After learning the training parametrs, the last step was to use them to detect the faces in the testing dataset. The simple sliding window detector was completed using the starter code. This detector was run for different scales of the image. The scales chosen were 1, 0.9, 0.81, 0.729 and 0.6561. Also, another parameter which can be tuned is the threshold used for classfication. It was kept to be a lower value, to make sure that a few detections are made from all the images in the dataset. If the threshold value was increased then nothing was being detected in the images "aeon1a.jpg" and "bwolen.jpg". But reducing the threshold to a lower value meant many detections in other images. In order to avoid this, the confidences were sorted and a limited number of bounding boxes were picked up from all the detections, based on the size of the image.

Results in a table

First the detector was tested by taking 100000 negative examples and at a single scale. The average precision achieved in this case was 38%. To further improve the results, the detector was run at multiple scales. The scales chosen were [1, 0.9, 0.81, 0.729, 0.6561]. A total of 10000 negative features were taken. After extracting the hog of the entire image, 6X6 boxes were extracted which were used to generate the bounding boxes for the faces with a certain value of confidence. The threshold value of lambda for the classifier, the size of the template and the hog cell size and the threshold value for finding the bounding boxes are the parameters which determines how well does the detector perform.

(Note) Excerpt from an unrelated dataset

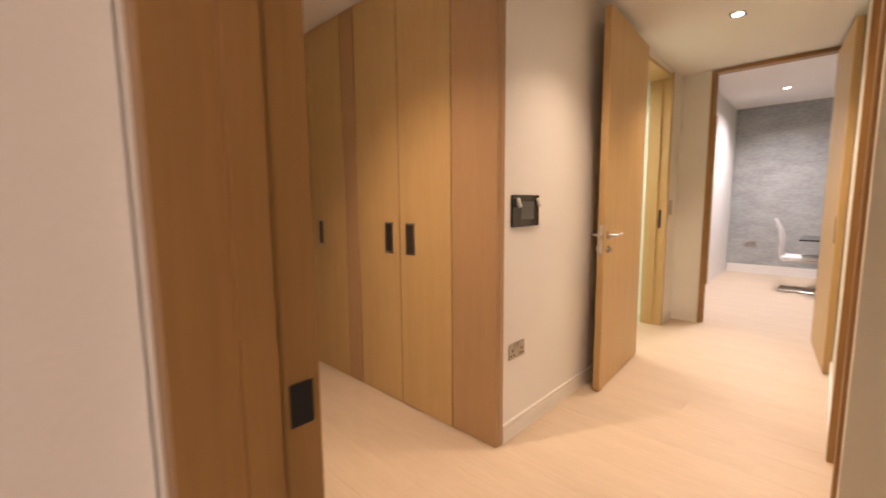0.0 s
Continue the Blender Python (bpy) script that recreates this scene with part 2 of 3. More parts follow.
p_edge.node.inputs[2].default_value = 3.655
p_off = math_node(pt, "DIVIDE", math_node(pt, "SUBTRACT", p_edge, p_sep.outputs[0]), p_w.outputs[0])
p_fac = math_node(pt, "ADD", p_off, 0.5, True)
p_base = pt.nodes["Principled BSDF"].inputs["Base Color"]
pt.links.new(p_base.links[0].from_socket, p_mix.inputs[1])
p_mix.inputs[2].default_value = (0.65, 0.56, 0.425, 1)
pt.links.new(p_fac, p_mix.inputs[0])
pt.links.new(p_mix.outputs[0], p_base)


# ---- building helpers ----
def add_box(bm, x0, y0, z0, x1, y1, z1, bevel=0.0, segments=1):
    v = [bm.verts.new(p) for p in ((x0, y0, z0), (x1, y0, z0), (x1, y1, z0), (x0, y1, z0), (x0, y0, z1), (x1, y0, z1), (x1, y1, z1), (x0, y1, z1))]
    f = [bm.faces.new([v[i] for i in q]) for q in ((3, 2, 1, 0), (4, 5, 6, 7), (0, 1, 5, 4), (1, 2, 6, 5), (2, 3, 7, 6), (3, 0, 4, 7))]
    if bevel:
        edges = list({e for a in f for e in a.edges})
        bmesh.ops.bevel(bm, geom=edges, offset=bevel, segments=segments, profile=0.5, affect="EDGES")
    return bm


def box(*c, bevel=0.0, segments=1):
    return add_box(bmesh.new(), *c, bevel=bevel, segments=segments)


def boxes(*many, bevel=0.0):
    bm = bmesh.new()
    for c in many:
        add_box(bm, *c, bevel=bevel)
    return bm


def add_tube(bm, points, radius, sides=10, taper=None):
    """A round bar along points; taper: a radius for each point."""
    rings = []
    pts = [Vector(p) for p in points]
    for i, p in enumerate(pts):
        d = (pts[min(i + 1, len(pts) - 1)] - pts[max(i - 1, 0)]).normalized()
        q = d.to_track_quat("Z", "Y")
        r = taper[i] if taper else radius
        rings.append([bm.verts.new(p + q @ Vector((r * math.cos(a), r * math.sin(a), 0))) for a in (2 * math.pi * k / sides for k in range(sides))])
    for a, b in zip(rings, rings[1:]):
        for k in range(sides):
            bm.faces.new((a[k], a[(k + 1) % sides], b[(k + 1) % sides], b[k]))
    bm.faces.new(rings[0][::-1])
    bm.faces.new(rings[-1])
    return bm


def tube(points, radius, sides=10, taper=None):
    return add_tube(bmesh.new(), points, radius, sides, taper)


def disc(x, y, z0, z1, r, sides=24):
    return tube([(x, y, z0), (x, y, z1)], r, sides)


def mesh_of(name, bm, mat, smooth=False):
    bmesh.ops.recalc_face_normals(bm, faces=bm.faces)
    me = bpy.data.meshes.new(name)
    bm.to_mesh(me)
    bm.free()
    me.materials.append(mat)
    if smooth:
        me.shade_smooth()
        me.set_sharp_from_angle(angle=radians(40))
    return me


def part(name, bm, mat, parent, label="", smooth=True):
    ob = new(name, mesh_of(name, bm, mat, smooth))
    ob.parent = parent
    if label:
        ob["label"] = label
    return ob


def thing(name, label, category, m=None, group=""):
    ob = new(name)
    ob.empty_display_size = 0.1
    if m is not None:
        ob.matrix_world = m
    return tagged(ob, label, category, group)


def structure(name, bm, mat, label, category, m=None):
    ob = new(name, mesh_of(name, bm, mat))
    if m is not None:
        ob.matrix_world = m
    return tagged(ob, label, category, "", "structure")


# ---- structure ----
SOUTH, NORTH = 4.07, 7.0   # bedroom walls
WALLX = 1.262              # hall face of the wall to the bedroom
BEDX = 1.403               # bedroom face of it
TOP = 3.0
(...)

Value of Lambda Value of threshold Accuracy
0.005 -2 71.70%
0.005 -6 71.50%
0.001 -3 71.3%
0.003 -3 72.10%
0.005 -3 73.20%
0.006 -3 71.90%
0.01 -3 70.90%

Extra Credit

  • Additional Dataset
    1. Mirror Images

    Before proceeding further, the positive faces dataset was made more robust by adding the mirror image of the faces in the dataset. So now instead of having just 6713 positive examples, the classifier was trained on 13426 positive images. This did not improve the accuracy. The average precision achieved was 71.2% using the same parametrs as mentioned above for the best results.

      LFW Dataset

    The LFW dataset was downloaded. The faces were not of the size of the cropped faces provided. But it was observed that the faces were centred and so a bounding box from the centre of the image was cut to have a face in it to be of the same size as. These cropped faces were then added to the dataset of the original Caltech Cropped faces dataset and the results were analyzed. Only one image for each person was taken. By just adding this to the positive dataset, the average precision with lambda of 0.0001 decreased to 64.7%. By using the lamda of 0.0005 it was improved a little to 71.1%, but with a value 0.0009 that it was reduced back to 64.3%

    The positive dataset was created by adding the features extracted from the given dataset, the dataset obtained by taking the mirror images of the same and the faces extracted from the lfw dataset. The results were recorded for different values of lambda.

    Value of Lambda Value of threshold Accuracy
    0.005 -3 72.20%
    0.0055 -3 69.8%
    0.0052 -3 71.2%

  • Hard Negative Mining
  • The training in the baseline was done by taking the positive images and randomly selected crops of same size (as that of the positive images) from the negative images and passing them through a classifier to get the training parameters. To refine the classifier the detector was run on the negative examples and all the crops which were falsely classified as faces were added to the negative dataset and the classifier was retrained using this new negative dataset. This step was repeated multiple times with the different values of lambda and the results were recorded.

    Value of Lambda Value of threshold Accuracy
    0.004 -3 72.30%
    0.005 -3 73.70%
    0.006 -3 70.80%

    This table shows the result of hard mining by just using the base dataset, at 5 scales. The dataset consisted of the positive and their mirror images and the negative image dataset.

    The positive dataset used for the negative mining consisted of the given positive images, their mirror images and the faces added from the LFW dataset. The result was recorded for the lambda of 0.005. The avaerage precision obtained was 71.1%. I was expecting it to improve but it did not drastically improve.

  • Combinations of different features
  • With the HOG features, the GIST features were also added to both the negative and positive feature dataset. But this took very long to run, about 12-13 hours. Tested it for one scale and for a reduced dataset. The average precision instead of increasing reduced to 61.3%. This can be baucause the GIST feature do not give the local information.

    The Figure showing the HOG Template

    The figure showing the average precision achieved using the value of lambda 0.005 and threshold -3. The best result obtained by using 5 scales of the image and the hog cell size of 6.

    Example of detection on the test set.

    Conclusion

    The face detection system using the sliding window was developed. The accurcy achieve was approximately 74%.